角舘:でしょ? ところがウチ(Yogee)のボン(竹村郁哉)や上野(恒星)くんはもうちょっと土臭い感覚が好きだから、合わせてみたら全然違う感じになってきちゃった。それが最初はイヤだったの(笑)。俺の気持ちはこんなんじゃない!って。でも、やっていくうちに彼らが楽しそうだったっていうのもあって、じゃあ、もうメジャー7th抜いちゃえって。俺は偏見が強い男だから、メンバーとぶつかることも多いんだけど、この曲に関して言えばよかったなと。メンバーみんな俺の気分を大事にしてくれてるから、俺がこうしたい!って言ったらそれを尊重してくれるんだけど、でも、当然彼らにだってやりたいことがあるわけで。「Ana no Mujina」はそうしたぶつかり合いのアンサーみたいな曲でもあると思う。でもそういうプロセスによって、俺もそういう土臭い音楽の良さがだんだんわかってくるようになったし、あとから、「細野晴臣さんのメロディみたい」って言われたりして、そういえば細野さんの作品好きで聴いていたしなあって思い返したり。
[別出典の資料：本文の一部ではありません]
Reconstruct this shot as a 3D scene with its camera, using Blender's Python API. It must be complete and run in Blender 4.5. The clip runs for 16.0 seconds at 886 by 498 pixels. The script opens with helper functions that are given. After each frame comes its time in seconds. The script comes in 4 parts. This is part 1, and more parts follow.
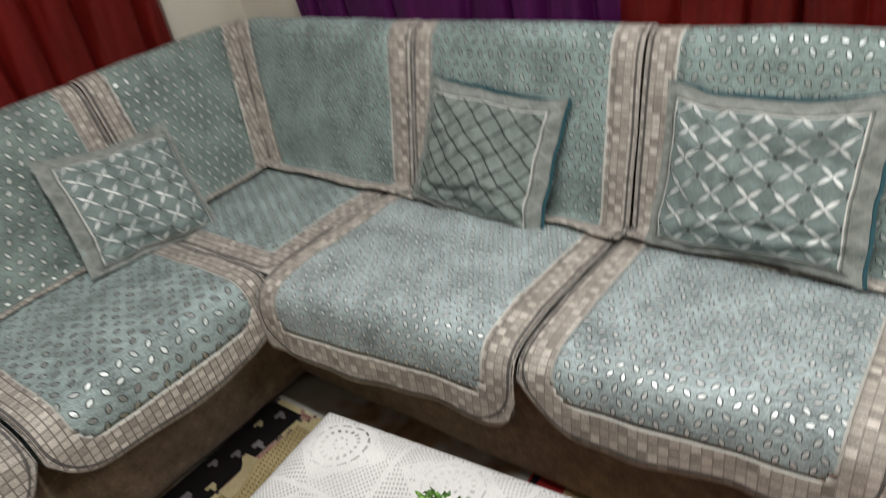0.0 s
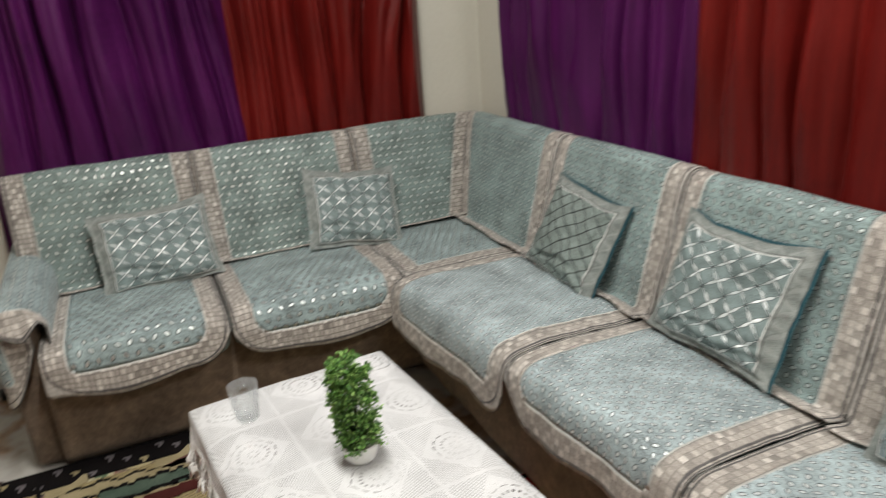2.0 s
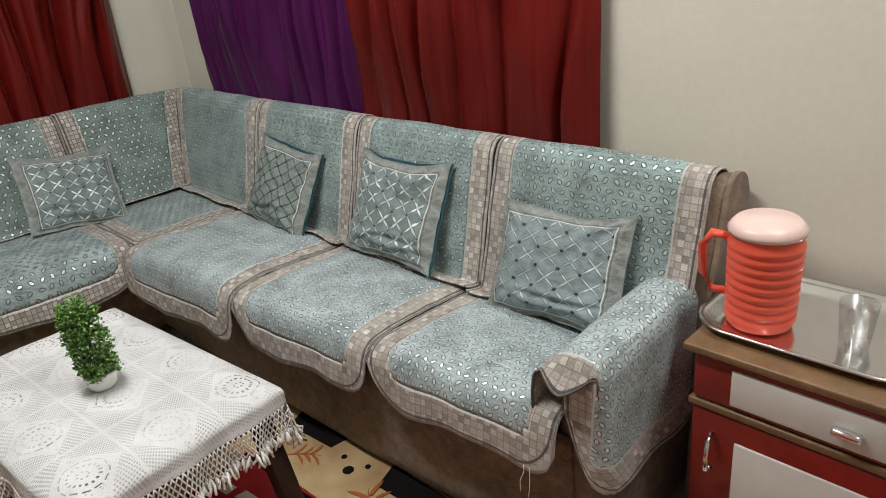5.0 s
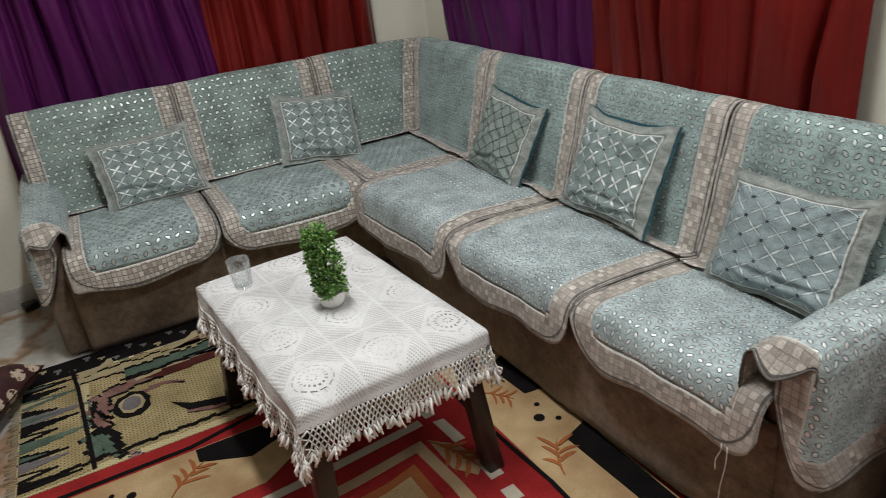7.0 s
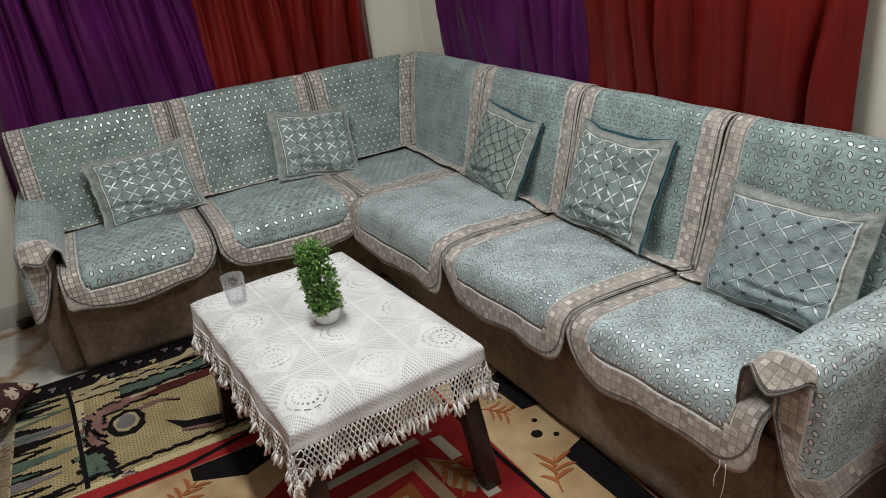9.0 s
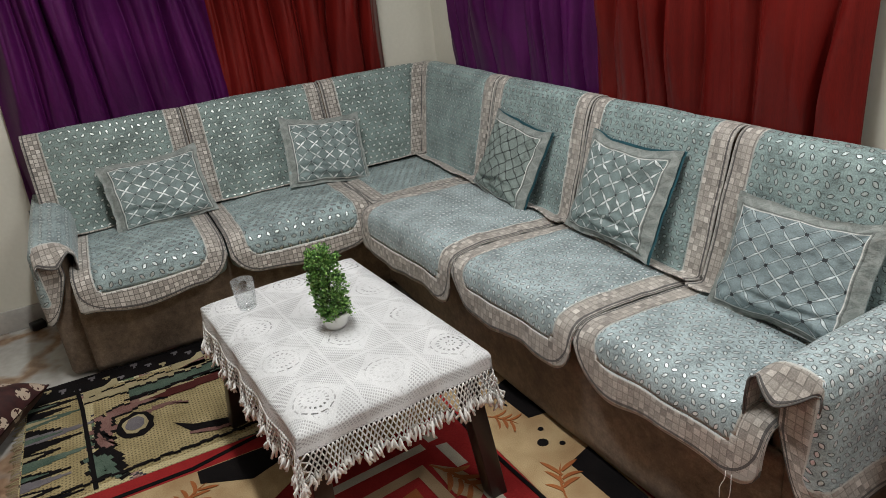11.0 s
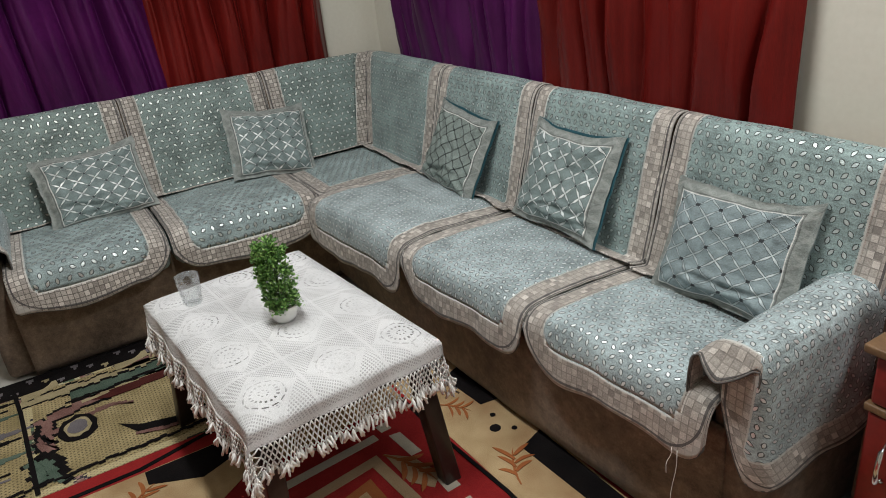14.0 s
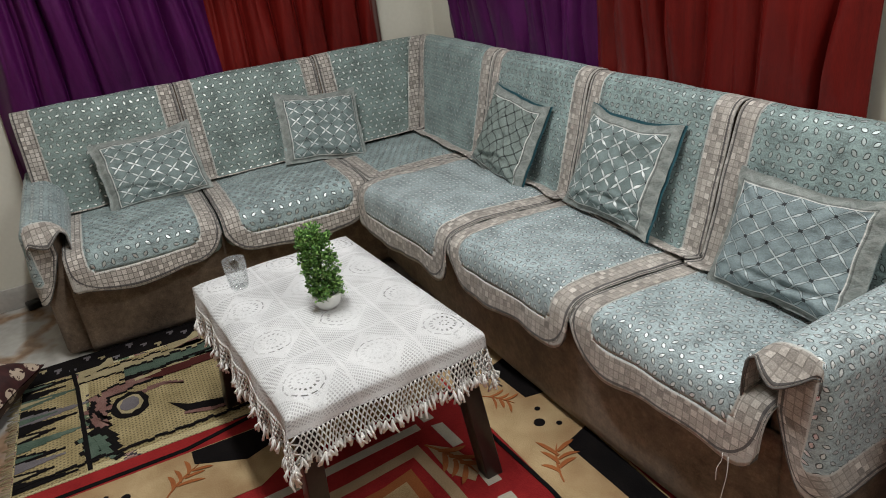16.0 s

─それこそ雑食でいろいろ聴いていることが生きてくる。

角舘:そうそう。ごちゃまぜになっているから。それによって最近頑固さがとれてきた(笑)。例えば1曲目の「SISSOU」って、これ、僕にはアズテック・カメラなんですね。でも、それってギター・ポップとしてのアズテック・カメラじゃない。ロディ・フレイムってジャズに影響を受けているじゃないですか。そういうところが僕は好きで。すごいブラックな要素が入っているでしょ? 4枚目くらいになると本当にジャズっぽい曲もあったりするじゃないですか。ドギーなギター・サウンドなのに、ジャズの要素もあれば良質なアカデミズムを感じさせる部分もあって、そういうところがアズテック・カメラの好きなところなんですよ。それって僕自身にもあるなって思うし、そういうところに都会性もあると思うしね。好きなモノに対してすごく正直な人なんだなって。コミュニティとか属性に委ねてないところとかもすごくいい。